Thursday, April 21, 2011

The Fountain Of Youth


When I get up in the morning, everything hurts. My muscles are stiff, my back hurts, my plantar fasciitis is agonizing. I suck it up and gut it out: I walk on the treadmill, work in the garden, chase little kids, move the chicken house, hang out the laundry, and after a day of lifting that bale and toting that barge, I feel every day of my years. Long before bedtime, I am ready to give in, and I'm not surprised when I wake up with Charley Horse a few hours later. That's the way it is at home.

But here! Out here in magical California, things are different! I cook, fetch and carry, do errands, work in the garage, take out the dumpsters (ours and the neighbors' for a grand total of seven, and those suckers are heavy!). Throw in my little mother and her sister to take care of, and just like at home, it adds up to hard labor. By 7 o'clock, it's bedtime at the old folks' home. They are all tucked into their recliners, in their pj's, for an evening of Mexican Dr. Phil. I've still got hours to go, but you know what, NOTHING HURTS!!!

So. What's the deal? Do I recommend California? Nope.
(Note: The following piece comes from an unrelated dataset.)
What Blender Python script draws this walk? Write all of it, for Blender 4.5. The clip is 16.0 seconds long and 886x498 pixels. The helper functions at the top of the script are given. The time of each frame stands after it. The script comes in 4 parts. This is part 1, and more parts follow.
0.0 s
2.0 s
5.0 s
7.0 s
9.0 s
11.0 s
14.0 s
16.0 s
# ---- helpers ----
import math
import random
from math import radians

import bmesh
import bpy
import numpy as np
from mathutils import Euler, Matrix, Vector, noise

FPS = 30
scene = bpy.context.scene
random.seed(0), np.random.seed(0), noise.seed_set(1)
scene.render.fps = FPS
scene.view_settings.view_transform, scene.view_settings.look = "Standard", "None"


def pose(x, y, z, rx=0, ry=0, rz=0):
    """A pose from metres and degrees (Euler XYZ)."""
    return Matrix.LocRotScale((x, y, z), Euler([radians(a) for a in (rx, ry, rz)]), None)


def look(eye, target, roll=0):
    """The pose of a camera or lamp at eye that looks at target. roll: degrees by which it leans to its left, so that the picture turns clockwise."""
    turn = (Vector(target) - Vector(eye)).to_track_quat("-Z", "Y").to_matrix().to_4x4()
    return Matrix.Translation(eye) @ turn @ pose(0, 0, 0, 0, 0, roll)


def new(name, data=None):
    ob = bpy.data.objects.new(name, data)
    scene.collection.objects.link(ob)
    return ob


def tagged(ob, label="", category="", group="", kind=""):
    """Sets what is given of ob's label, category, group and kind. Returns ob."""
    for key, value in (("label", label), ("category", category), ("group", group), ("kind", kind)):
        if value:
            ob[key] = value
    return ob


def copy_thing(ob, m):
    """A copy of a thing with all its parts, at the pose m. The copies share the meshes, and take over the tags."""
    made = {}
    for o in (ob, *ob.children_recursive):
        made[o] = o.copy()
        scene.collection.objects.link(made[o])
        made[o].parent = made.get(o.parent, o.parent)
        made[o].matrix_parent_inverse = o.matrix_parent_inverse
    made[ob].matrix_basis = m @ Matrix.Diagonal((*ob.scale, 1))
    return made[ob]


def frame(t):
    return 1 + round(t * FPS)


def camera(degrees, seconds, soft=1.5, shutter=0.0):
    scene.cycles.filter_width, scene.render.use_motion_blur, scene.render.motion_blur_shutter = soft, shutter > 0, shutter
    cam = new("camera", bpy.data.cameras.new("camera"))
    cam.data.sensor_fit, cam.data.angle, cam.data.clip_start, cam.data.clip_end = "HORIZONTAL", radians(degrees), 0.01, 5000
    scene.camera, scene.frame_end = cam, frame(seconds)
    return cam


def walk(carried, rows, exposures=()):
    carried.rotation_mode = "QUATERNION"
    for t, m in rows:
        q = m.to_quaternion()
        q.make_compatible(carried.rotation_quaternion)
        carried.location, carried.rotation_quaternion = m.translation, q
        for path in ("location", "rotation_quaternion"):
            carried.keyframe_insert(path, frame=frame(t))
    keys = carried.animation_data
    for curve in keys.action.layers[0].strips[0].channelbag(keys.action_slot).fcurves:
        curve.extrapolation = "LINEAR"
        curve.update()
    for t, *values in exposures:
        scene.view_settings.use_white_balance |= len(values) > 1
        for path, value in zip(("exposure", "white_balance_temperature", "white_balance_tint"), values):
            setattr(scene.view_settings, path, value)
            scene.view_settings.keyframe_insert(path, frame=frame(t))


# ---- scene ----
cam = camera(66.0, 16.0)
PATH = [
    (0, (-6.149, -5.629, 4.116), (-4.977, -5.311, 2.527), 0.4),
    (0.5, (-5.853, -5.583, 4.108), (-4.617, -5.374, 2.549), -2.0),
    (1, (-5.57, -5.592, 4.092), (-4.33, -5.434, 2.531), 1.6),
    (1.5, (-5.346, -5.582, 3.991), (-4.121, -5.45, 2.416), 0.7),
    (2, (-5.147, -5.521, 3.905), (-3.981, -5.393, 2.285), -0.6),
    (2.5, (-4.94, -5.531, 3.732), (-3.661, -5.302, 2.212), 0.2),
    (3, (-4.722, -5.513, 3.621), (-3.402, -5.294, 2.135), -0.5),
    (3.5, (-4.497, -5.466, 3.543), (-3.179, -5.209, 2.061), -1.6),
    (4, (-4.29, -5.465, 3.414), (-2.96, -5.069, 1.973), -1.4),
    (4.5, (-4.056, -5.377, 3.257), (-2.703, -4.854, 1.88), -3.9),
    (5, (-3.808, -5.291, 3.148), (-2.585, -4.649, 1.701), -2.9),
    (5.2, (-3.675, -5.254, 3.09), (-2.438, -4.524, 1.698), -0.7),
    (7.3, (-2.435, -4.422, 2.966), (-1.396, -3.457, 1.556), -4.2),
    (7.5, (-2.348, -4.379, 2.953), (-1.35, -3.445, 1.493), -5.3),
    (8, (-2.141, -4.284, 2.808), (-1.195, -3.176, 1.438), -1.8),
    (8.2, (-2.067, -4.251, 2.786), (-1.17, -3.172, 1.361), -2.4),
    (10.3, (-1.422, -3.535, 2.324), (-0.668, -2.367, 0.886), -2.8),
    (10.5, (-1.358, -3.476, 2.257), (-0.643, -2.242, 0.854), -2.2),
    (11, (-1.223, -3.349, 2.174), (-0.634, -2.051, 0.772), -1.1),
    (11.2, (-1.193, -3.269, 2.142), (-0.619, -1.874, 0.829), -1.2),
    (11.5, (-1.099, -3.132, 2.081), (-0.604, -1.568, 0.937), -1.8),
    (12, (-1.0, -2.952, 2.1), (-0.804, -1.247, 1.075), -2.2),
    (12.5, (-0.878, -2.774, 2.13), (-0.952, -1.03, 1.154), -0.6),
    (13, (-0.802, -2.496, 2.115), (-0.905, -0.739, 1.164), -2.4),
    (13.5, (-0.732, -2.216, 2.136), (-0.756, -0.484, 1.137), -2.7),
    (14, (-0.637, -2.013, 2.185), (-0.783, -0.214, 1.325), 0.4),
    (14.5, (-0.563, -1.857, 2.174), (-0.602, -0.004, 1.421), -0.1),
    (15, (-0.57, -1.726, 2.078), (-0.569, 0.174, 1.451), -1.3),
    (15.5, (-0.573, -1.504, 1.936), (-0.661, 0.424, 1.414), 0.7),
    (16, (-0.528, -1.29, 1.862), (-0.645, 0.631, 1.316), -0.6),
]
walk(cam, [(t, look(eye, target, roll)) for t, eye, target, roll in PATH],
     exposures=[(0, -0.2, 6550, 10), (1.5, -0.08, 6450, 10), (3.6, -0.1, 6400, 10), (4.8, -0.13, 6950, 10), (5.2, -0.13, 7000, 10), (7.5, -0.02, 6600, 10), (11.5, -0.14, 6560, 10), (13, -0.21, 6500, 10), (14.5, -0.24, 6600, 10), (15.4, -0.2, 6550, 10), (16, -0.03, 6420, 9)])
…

I've given this some thought, and I'm pretty sure I've got it figured out.

At home, I am just about the oldest person around, but here...well, the opposite. There is no Fountain of Youth, not really. What there is though, is two old great/grandmas, and there's nothing like a couple of 80+yo's to make a 50-something grandma feel like a KID!

In the final analysis, it's all kinda "relative"....

Saturday, April 16, 2011

Flying Through Phoenix

It isn't that I fly to LA all that often or anything, but every time I do, I find myself in Phoenix. And every time, the same thing happens. It goes like this:

We are making good time. Not only are we on time, we are a few minutes early. So far so good. But as soon as we land, we come to a stop, and the captain announces that our gate is occupied and we will just cool our w/heels out here on the fringes for a "few minutes" until our gate is free.
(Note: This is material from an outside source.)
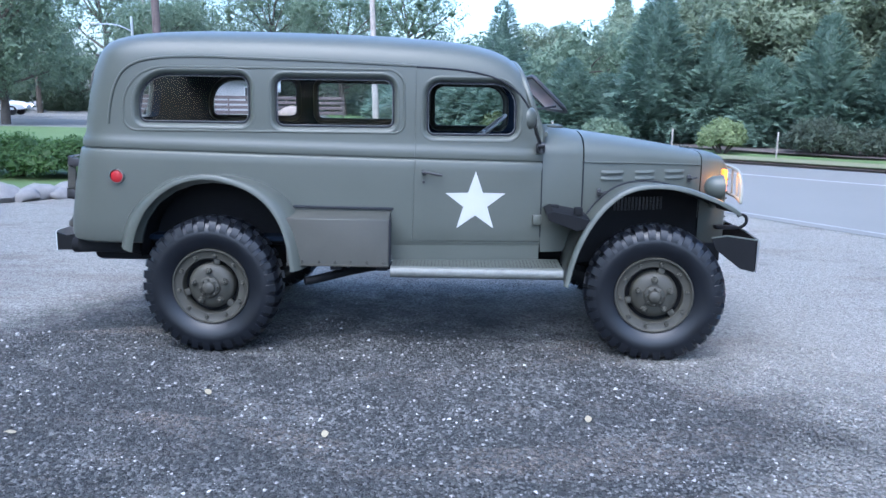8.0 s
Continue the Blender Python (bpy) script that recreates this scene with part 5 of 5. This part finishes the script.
under = [broadleaf(81 + i, 4.2 + 0.6 * i, 2.9, 3800, (0, 0, 0), "bushy undergrowth at the edge of the woods", LEAF_TREE, 0.15, 0.04) for i in range(2)]
low = [(87 - 0.28 * y + 0.8 * rng.normal() + (19 if -14 < y < 7 else 0), y, rng.random() * 360, -0.2) for y in range(-52, 46, 3)]
low += [(-9 - 2.6 * i, 66 - 0.6 * i + rng.normal(), rng.random() * 360, -0.2) for i in range(18)]
low += [(30 + 2.4 * i, 16.5 + 1.2 * i + rng.normal(), rng.random() * 360, -0.2) for i in range(16)]
low += [(x, y, rng.random() * 360, 0.6) for x, y in ((8.5, 37), (6, 42), (3.5, 48), (0.5, 54), (12, 33), (15, 30.5), (10, 46), (18.5, 29))]
spread(under, low)
shrub(51, 2.95, 1.72, 46000, (17.25, 14.6, rise(17.25, 14.6)), "large rounded yellow-green rhododendron bush on the verge", None, 0.07, 3)
shrub(52, 1.3, 0.95, 8000, (15.1, 15.8, rise(15.1, 15.8)), "low spreading dark shrub on the verge", LEAF_DARK, 0.055)
shrub(53, 1.2, 1.0, 8000, (12.6, 18.5, 0), "spreading green and brown shrub beside the hedge", LEAF_DARK, 0.05)
shrub(58, 0.95, 0.75, 7000, (13.7, 17.6, 0), "low brown-tinged shrub beside the hedge", LEAF_DARK, 0.05)
shrub(54, 1.2, 0.72, 6000, (9.75, 18.6, 0), "small pale green shrub beside the hedge")
shrub(55, 1.85, 0.95, 12000, (19.45, 13.5, rise(19.45, 13.5)), "rounded green shrub beside the pole")
shrub(56, 1.1, 0.66, 7000, (20.35, 11.9, rise(20.35, 11.9)), "low pale green shrub beside the pole")
shrub(57, 1.3, 1.0, 7000, (22.4, 12.8, rise(22.4, 12.8)), "brownish shrub under the hedge", leaf_material("brown_shrub_leaves", (0.05, 0.05, 0.04), (0.14, 0.12, 0.09)), 0.05)
shrub(59, 1.05, 0.85, 7000, (6.7, 21.8, 0), "dull green shrub beside the hedge", LEAF_TREE)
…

We settle down to wait, and from then on, every five minutes we hear, "It should just be another few minutes." This goes on enough times that my one-plus-hour layover ends up shortened by 25%. The flight attendant optimistically informs me that a run is probably not required, but a hustle will definitely be helpful, and don't worry, there are golf carts and moving sidewalks. So, I don't worry, but I tie on my running shoes and prepare to sprint.

Even 45 minutes is do-able for a grandma in fairly decent shape, but the minute I step into the terminal, I see that a run may not be a bad idea, because I have de-barked at this end of the "B" gates, and my connecting flight is alllllllllll the way at that end of the "A" gates.

The race is on! And God bless the man who invented wheels on suitcases. I just wish that was the kind of suitcase I had right now.

Sky Harbor is well-marked, and it takes just a quick glance to locate the "A Gates" arrow. I scurry over to the sign and behold a corridor stretching to eternity. I can't even see the other end. Fortunately there is a moving sidewalk. It would be even more fortunate if it worked. But that would be a lot to expect at this point, wouldn't it, so I gird up my loins and start the first mile.

Lo and behold! The second leg of the moving sidewalk is moving, and I hop on! "Stand on the right/Walk on the left," the sign says, and that's cool, except that the sign doesn't say how fast to walk, and it only takes one minute for me to catch up to the next walker who is taking his Sunday stroll. There is no way to pass, so I fall in and slow my step to match his, which leaves me frantically cooling my heels and see myself being overtaken, and passed, by the horde that spurned the hi-tech sidewalk in favor of only their own foot power.

The moving sidewalk finally reaches the end of the terminal. I think. But when I get off...PSYYYYCH! It's only the corner in a 90-degree turn, and off to the right stretches another endless hallway. "A" gates all, but mine is nowhere in sight.

I spit on my hands, hoist my non-wheeled case over my shoulder, and gird up my loins, rejecting the moving sidewalk to take off on my own. Sure enough, I easily pass the suckers walkers on the moving sidewalk. Coming to one last moving sidewalk, which I also bypass, I can see my gate coming up in the nebulous distance. YAY! There is light at the end of the tunnel!

I really don't know what I'm worried about. This event is scripted and finely tuned, and I have participated enough times to know how it comes out: I will make it to the gate in plenty to time to make my flight.

What I should be worried about is what comes next: KALIFORNIA.